“The Twins’ Little Sister”
By Hyewon Yum
Based on the author’s real-life family, “The Twins’ Little Sister” has lots of great lessons about sharing, especially sharing one mother. The twins are used to having two of everything, and have shared their mother only by “splitting” her too: they can sit on either side of her, or each hold one of her hands, and so on. But now, a new baby is going to disturb the balance! This adorable book helps children realize that growing families will still have enough love to go around.
“You were the first”
By Patricia MacLachlan
“You were the first” reminds an oldest child that she will always be the first to her parents. She was the first to be born to them, and therefore their first to go through each milestone, and this makes her special to them in a unique way. The book does not introduce a new baby, but ends with a subtle hint towards one. It may be a good tool to start a conversation about family roles and each child’s precious place.

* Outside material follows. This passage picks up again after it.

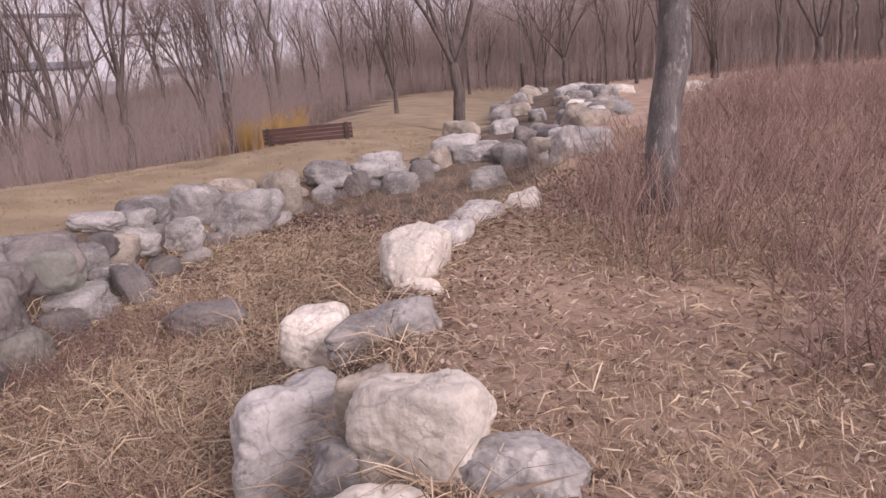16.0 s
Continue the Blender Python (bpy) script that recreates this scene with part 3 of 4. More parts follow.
boulder(12.31, 12.34, 0.40, 0.78, 0.62, 0.43, -34, GREY)
boulder(12.00, 12.42, 0.04, 0.83, 0.62, 0.33, -34, TAN)
boulder(12.40, 12.56, 0.71, 0.89, 0.35, 0.21, -34, TAN)
boulder(12.72, 11.86, 0.15, 0.93, 0.74, 0.41, -34, TAN)
boulder(12.96, 12.07, 0.55, 0.54, 0.43, 0.43, -34, GREY)
boulder(13.51, 12.06, 0.71, 0.68, 0.48, 0.28, -34, GREY)
boulder(13.46, 11.78, 0.44, 0.48, 0.38, 0.24, -34, DARK)
boulder(14.34, 11.82, 0.53, 0.76, 0.61, 0.38, -34, DARK)
boulder(13.64, 11.49, 0.11, 0.62, 0.50, 0.29, -34, TAN)
boulder(15.72, 12.16, 0.59, 0.82, 0.44, 0.26, -34, DARK)
boulder(13.60, 11.44, 0.11, 0.59, 0.47, 0.39, -79, TAN)
boulder(14.92, 10.60, -0.09, 0.68, 0.55, 0.27, -79, DARK)
boulder(15.39, 11.98, 0.58, 0.73, 0.55, 0.32, -79, TAN)
boulder(15.48, 11.75, 0.30, 0.61, 0.49, 0.40, -79, DARK)
boulder(17.65, 12.95, 0.50, 0.40, 0.32, 0.35, -79, TAN)
boulder(15.97, 12.50, 0.75, 0.51, 0.41, 0.25, -79, DARK)
boulder(20.95, 14.54, 0.61, 0.68, 0.50, 0.32, -79, GREY)
boulder(23.06, 14.58, 0.30, 1.27, 1.02, 0.66, -79, GREY)
boulder(19.86, 13.31, -0.01, 0.46, 0.37, 0.74, -79, DARK)
boulder(19.13, 14.10, 0.75, 0.84, 0.39, 0.23, -61, GREY)
boulder(20.49, 14.58, 0.72, 0.74, 0.37, 0.22, -61, GREY)
boulder(21.36, 14.75, 0.69, 0.78, 0.62, 0.39, -61, GREY)
boulder(22.52, 14.96, 0.59, 0.69, 0.56, 0.52, -61, GREY)
boulder(23.33, 14.96, 0.68, 0.73, 0.51, 0.31, -61, TAN)
boulder(23.19, 14.71, 0.39, 0.78, 0.55, 0.32, -61, GREY)
boulder(23.95, 14.49, 0.44, 0.76, 0.61, 0.79, -61, TAN)
boulder(25.25, 14.39, 0.62, 0.88, 0.70, 0.43, -61, GREY)
boulder(25.31, 13.85, 0.34, 0.52, 0.42, 0.57, -61, DARK)
boulder(25.90, 13.89, 0.56, 0.78, 0.60, 0.37, -61, GREY)
boulder(25.50, 12.99, 0.32, 0.68, 0.55, 0.46, -61, GREY)
boulder(26.13, 12.88, 0.40, 0.51, 0.41, 0.54, -61, DARK)
boulder(24.73, 14.14, 0.27, 0.45, 0.36, 0.35, -61, GREY)
boulder(28.20, 12.66, 0.50, 1.25, 0.79, 0.49, -61, GREY)
boulder(25.82, 11.37, 0.35, 0.73, 0.59, 0.43, -61, GREY)
boulder(27.37, 11.47, 0.49, 0.54, 0.44, 0.54, -61, GREY)
boulder(30.23, 12.24, 0.56, 0.80, 0.64, 0.64, -61, DARK)
boulder(28.79, 11.05, 0.63, 0.45, 0.36, 0.31, -61, GREY)
boulder(19.13, 13.67, 0.49, 0.83, 0.66, 0.42, -61, MOSSY)
boulder(18.35, 13.52, 0.70, 0.62, 0.50, 0.33, -61, DARK)
boulder(19.14, 13.34, 0.09, 0.78, 0.63, 0.33, -61, GREY)
boulder(18.11, 13.00, 0.34, 0.68, 0.54, 0.67, -61, DARK)
boulder(21.58, 14.45, 0.29, 0.72, 0.58, 0.40, -61, GREY)
boulder(20.82, 14.31, 0.40, 0.63, 0.51, 0.38, -61, GREY)
boulder(20.21, 14.20, 0.48, 0.48, 0.38, 0.29, -61, DARK)
boulder(19.97, 13.84, 0.16, 0.61, 0.49, 0.29, -61, GREY)
boulder(36.39, 12.94, 0.94, 0.77, 0.62, 0.42, -61, PALE)
boulder(43.79, 13.56, 1.08, 1.37, 0.75, 0.51, -61, PALE)
boulder(31.56, 10.64, 1.08, 1.03, 0.71, 0.46, -61, GREY)
boulder(41.83, 10.33, 1.07, 1.33, 0.67, 0.45, -61, PALE)
boulder(41.75, 9.12, 1.09, 1.19, 0.81, 0.55, -61, PALE)
boulder(41.42, 7.68, 1.06, 1.87, 0.59, 0.40, -61, PALE)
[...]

“I’m a Big Brother/Sister”
By Joanna Cole
This book has two versions, depending whether your toddler is becoming a big brother or a big sister. With a note to parents about the older child’s emotional needs, this book tries to touch upon the delicate nature of change in a family. The language is simple, which is perfect for young readers. The narrator explains a lot about a baby’s needs and behaviors, while showing their sibling connection as well: “Our baby likes to look at me.”
“What Brothers Do Best”
By Lauren Numeroff
With detailed and hilarious illustrations, readers learn about the wonderful things that older and younger siblings can do together. Children will take away the message that having a sibling is a special blessing that will make everything even more fun!
“Babies Don’t Eat Pizza”
By Dianne Danzig
This book is excellent for an older sibling who needs a more in-depth introduction to new baby, whether because he is older than a toddler, or simply has more questions. It would be a bit text-heavy for very young children, but for those whose attention will hold, it can be a wonderful tool. Pictures are friendly and colorful, and the child reading will receive enough information so that he won’t be scared by the changes coming.
By Lori Nichols
Maple is a lovable, mature and wholesome narrator. She tells the readers about the tree that her parents planted for her before she was born, and how she and the tree have continued to grow. Now, a new sister is coming. She will also have her own tree, a willow. Nichols goes on to write more stories about the sister pair Maple and Willow, who become the best of friends.